> [Objective]:
For each line that holds "import", copy the line out.

> [Material provided]:
○ ○ ○ ○ ○ ○ ○
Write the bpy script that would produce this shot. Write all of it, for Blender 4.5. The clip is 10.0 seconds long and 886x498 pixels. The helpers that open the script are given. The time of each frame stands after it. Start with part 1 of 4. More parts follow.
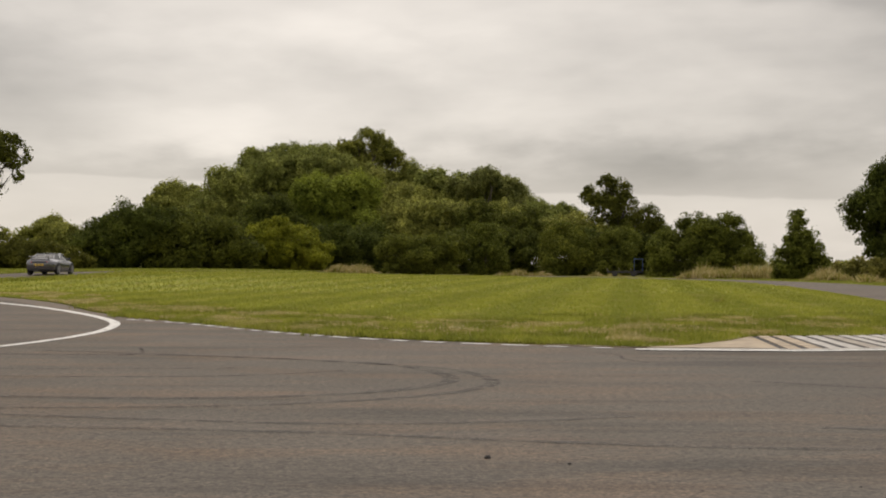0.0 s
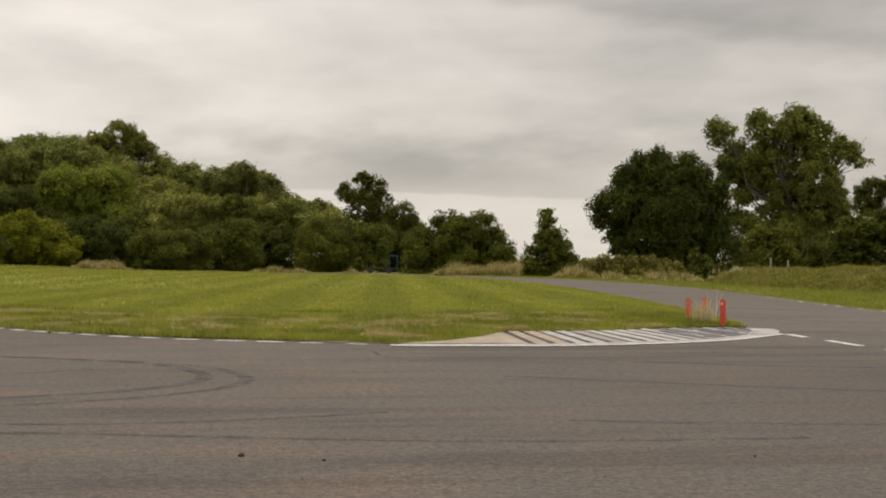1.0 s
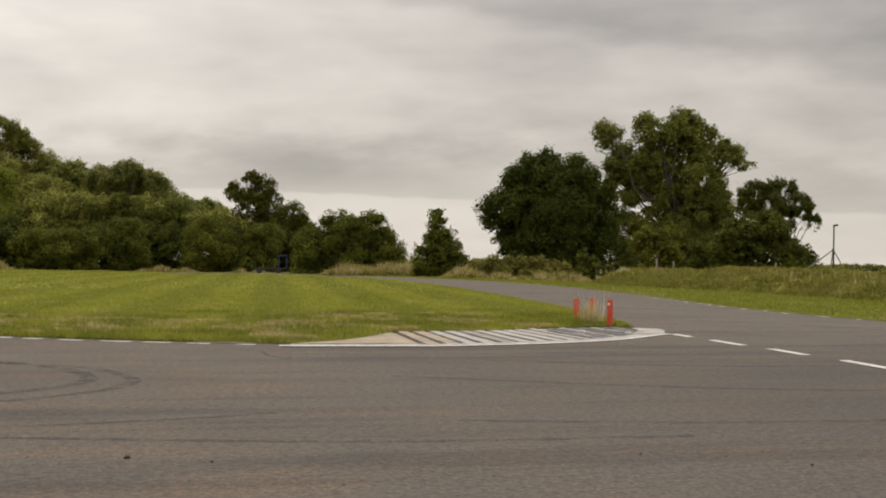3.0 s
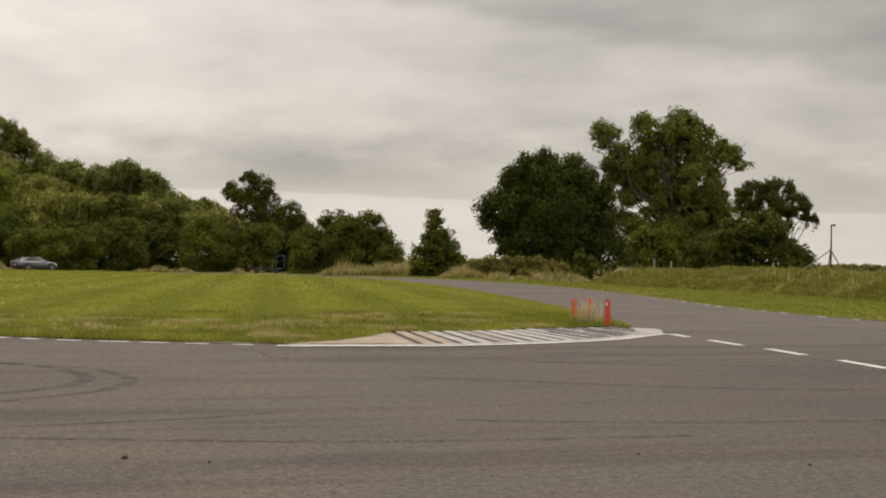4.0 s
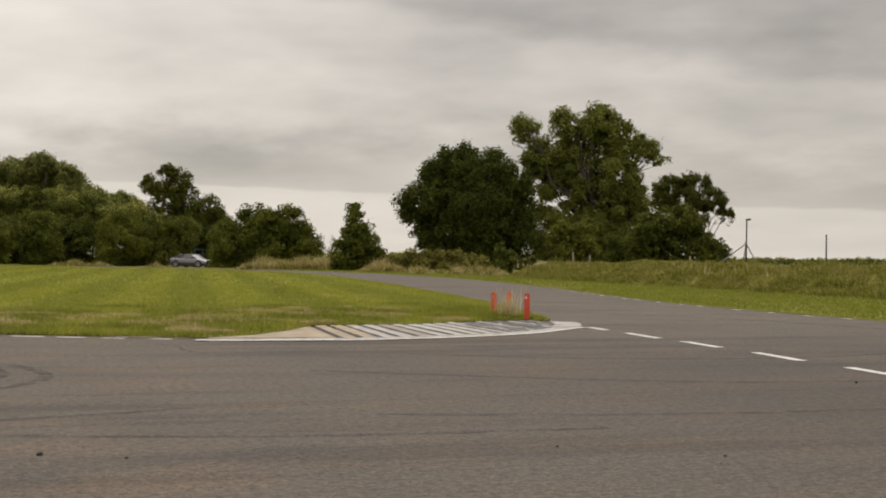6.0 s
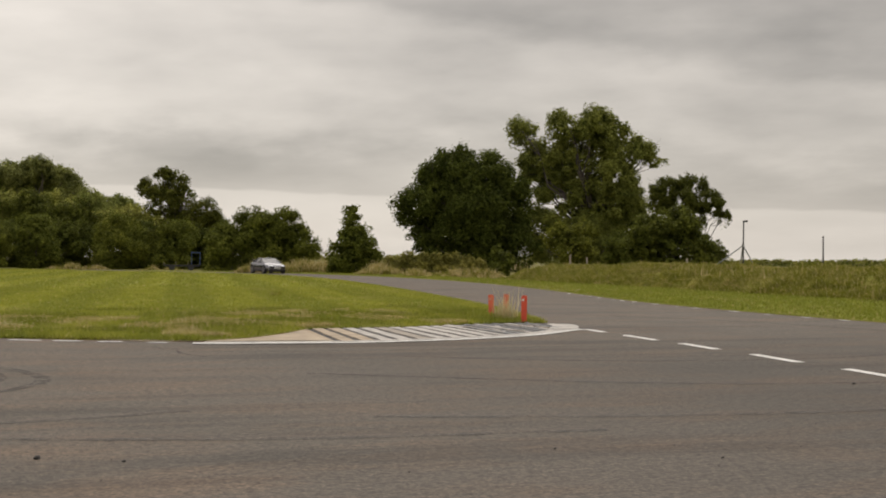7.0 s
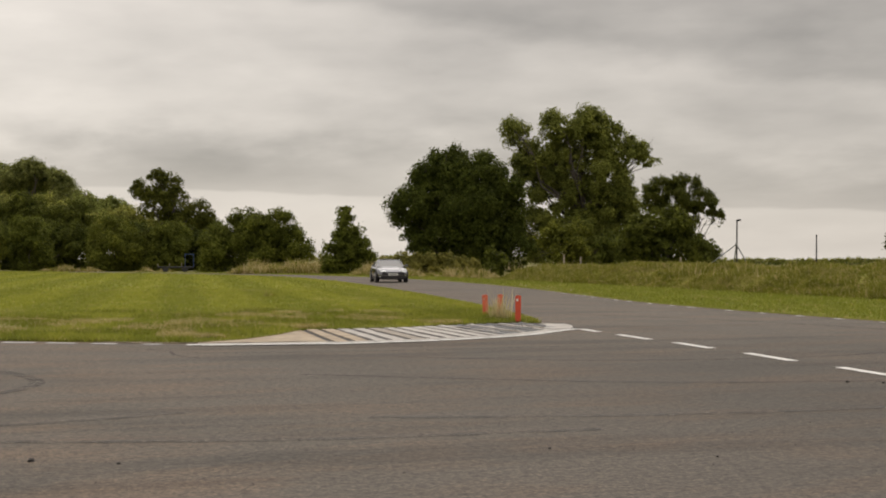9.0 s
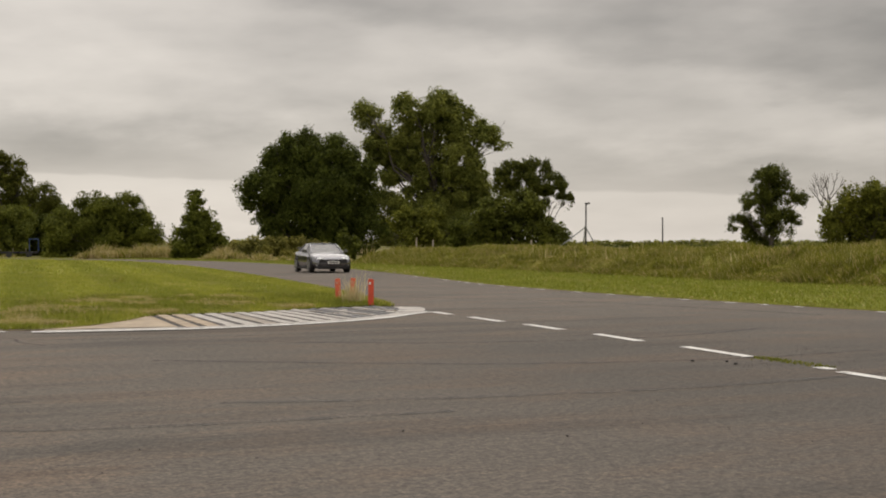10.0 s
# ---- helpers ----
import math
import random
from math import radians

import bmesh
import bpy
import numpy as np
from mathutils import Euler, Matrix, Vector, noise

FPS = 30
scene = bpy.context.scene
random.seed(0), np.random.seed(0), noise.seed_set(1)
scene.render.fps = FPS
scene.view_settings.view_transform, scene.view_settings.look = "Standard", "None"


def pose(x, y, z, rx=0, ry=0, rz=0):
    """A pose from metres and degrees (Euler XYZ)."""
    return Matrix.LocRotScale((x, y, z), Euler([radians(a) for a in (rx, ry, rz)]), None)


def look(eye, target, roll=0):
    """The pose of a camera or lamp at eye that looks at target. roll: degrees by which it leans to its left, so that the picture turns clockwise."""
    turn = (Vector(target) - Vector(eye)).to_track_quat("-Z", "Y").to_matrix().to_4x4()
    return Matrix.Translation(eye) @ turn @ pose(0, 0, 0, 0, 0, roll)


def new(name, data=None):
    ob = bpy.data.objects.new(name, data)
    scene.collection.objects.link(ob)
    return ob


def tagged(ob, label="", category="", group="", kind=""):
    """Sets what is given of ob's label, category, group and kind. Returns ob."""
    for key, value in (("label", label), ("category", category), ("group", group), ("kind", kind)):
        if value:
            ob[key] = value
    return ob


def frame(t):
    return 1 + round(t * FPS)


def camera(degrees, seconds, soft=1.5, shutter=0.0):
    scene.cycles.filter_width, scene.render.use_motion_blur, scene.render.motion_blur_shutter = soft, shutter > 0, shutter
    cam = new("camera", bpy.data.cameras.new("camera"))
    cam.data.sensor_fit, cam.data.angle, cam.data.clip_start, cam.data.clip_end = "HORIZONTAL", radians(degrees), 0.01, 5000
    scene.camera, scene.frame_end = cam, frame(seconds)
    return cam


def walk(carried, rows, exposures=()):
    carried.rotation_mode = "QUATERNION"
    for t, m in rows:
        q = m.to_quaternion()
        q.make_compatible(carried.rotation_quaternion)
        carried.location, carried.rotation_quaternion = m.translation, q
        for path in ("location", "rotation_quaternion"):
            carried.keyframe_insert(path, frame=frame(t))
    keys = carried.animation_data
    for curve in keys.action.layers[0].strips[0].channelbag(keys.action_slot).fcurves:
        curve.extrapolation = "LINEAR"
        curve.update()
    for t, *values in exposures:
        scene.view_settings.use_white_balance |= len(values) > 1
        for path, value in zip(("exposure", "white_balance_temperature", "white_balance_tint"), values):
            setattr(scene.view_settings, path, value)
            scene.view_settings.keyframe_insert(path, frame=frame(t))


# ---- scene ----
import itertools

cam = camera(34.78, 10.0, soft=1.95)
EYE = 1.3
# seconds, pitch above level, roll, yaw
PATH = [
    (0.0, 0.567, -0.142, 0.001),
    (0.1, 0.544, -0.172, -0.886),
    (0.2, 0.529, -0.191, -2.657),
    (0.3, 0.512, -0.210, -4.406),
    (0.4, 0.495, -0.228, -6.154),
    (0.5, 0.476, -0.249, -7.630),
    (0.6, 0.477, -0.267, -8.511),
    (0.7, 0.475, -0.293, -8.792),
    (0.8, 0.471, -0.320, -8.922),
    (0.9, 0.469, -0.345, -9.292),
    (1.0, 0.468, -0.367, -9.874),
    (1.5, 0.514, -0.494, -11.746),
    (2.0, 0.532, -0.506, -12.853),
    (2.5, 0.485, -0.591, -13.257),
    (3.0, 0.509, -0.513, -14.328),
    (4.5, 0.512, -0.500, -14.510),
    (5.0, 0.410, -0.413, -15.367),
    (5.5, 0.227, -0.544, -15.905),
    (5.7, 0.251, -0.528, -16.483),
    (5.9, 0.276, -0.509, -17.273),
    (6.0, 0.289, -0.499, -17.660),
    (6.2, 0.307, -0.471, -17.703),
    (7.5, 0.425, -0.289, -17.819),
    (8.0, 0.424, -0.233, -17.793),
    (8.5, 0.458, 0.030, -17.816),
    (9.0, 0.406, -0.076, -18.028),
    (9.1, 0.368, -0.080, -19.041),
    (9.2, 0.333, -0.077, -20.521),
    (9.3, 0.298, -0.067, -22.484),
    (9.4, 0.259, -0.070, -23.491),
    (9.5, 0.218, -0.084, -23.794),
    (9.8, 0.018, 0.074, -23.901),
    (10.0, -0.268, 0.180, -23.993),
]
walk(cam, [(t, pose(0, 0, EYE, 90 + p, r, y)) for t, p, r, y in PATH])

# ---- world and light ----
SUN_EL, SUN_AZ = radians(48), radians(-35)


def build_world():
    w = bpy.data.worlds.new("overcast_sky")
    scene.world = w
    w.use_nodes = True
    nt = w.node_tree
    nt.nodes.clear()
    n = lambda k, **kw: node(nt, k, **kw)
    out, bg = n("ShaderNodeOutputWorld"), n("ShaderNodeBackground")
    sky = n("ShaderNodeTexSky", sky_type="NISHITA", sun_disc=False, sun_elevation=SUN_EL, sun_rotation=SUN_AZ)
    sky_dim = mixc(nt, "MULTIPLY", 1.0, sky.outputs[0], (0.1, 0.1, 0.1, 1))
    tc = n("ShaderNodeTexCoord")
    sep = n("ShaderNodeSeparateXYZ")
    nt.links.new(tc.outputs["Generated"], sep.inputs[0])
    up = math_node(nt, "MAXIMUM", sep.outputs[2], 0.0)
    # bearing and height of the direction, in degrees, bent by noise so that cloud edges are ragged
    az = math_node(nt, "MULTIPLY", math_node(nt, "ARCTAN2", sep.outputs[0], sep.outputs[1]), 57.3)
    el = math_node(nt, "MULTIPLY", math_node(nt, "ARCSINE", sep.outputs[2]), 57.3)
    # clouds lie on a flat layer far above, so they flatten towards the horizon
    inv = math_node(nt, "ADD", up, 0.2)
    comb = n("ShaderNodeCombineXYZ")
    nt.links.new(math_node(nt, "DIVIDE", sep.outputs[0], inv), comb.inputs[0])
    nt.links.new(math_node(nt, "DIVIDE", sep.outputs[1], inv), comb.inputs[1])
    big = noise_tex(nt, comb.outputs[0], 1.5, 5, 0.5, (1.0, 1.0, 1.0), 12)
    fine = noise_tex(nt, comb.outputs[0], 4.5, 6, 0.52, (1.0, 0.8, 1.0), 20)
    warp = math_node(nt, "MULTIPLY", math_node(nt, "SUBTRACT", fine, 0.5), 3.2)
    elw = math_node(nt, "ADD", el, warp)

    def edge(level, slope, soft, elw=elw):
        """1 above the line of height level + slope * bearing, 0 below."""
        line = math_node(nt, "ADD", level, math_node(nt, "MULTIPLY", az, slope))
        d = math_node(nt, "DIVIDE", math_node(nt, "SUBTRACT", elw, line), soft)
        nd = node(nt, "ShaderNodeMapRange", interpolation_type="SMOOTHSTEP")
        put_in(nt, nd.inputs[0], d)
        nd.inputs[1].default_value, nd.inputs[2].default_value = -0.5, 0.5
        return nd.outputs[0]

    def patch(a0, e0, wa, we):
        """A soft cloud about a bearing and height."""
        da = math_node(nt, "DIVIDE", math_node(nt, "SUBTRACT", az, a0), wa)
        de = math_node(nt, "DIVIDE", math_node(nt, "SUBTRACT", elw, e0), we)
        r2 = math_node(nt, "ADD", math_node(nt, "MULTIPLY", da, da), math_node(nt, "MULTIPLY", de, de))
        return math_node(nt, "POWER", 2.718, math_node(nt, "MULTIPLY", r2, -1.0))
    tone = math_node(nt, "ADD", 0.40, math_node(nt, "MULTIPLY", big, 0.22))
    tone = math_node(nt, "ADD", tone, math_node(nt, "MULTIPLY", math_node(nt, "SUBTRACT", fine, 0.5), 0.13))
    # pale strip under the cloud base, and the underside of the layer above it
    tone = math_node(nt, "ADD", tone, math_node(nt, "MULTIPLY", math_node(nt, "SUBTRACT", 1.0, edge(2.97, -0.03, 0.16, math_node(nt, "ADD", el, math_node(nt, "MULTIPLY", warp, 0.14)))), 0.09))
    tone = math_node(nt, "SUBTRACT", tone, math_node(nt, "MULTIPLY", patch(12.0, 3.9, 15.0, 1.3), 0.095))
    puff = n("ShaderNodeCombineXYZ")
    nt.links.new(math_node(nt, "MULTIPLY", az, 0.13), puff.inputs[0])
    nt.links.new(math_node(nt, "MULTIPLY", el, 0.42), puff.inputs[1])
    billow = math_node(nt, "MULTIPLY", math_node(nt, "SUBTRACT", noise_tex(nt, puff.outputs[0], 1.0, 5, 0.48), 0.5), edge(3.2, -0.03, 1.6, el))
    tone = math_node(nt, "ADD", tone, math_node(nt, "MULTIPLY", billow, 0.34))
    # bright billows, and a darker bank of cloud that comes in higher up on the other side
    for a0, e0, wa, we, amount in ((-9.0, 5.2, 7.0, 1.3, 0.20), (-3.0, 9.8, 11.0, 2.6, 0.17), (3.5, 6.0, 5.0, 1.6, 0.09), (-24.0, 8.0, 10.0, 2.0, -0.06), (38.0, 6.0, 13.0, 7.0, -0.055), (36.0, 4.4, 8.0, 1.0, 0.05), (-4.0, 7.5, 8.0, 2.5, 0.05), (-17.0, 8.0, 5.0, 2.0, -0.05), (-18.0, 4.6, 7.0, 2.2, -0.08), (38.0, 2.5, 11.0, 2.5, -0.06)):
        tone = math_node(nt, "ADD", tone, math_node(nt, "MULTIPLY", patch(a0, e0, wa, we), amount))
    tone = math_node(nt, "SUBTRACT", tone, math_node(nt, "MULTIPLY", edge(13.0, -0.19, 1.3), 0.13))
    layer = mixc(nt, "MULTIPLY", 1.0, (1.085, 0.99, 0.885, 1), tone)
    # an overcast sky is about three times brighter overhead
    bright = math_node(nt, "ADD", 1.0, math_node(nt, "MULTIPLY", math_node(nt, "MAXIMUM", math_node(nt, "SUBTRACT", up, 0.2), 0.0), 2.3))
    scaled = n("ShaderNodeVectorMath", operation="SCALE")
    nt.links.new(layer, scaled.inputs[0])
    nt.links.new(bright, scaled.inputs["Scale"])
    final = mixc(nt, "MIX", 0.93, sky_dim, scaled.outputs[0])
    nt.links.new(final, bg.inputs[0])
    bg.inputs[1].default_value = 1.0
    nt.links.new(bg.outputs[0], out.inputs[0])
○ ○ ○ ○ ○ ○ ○
> [Correct result]:
import math
import random
from math import radians
import bmesh
import bpy
import numpy as np
from mathutils import Euler, Matrix, Vector, noise
import itertools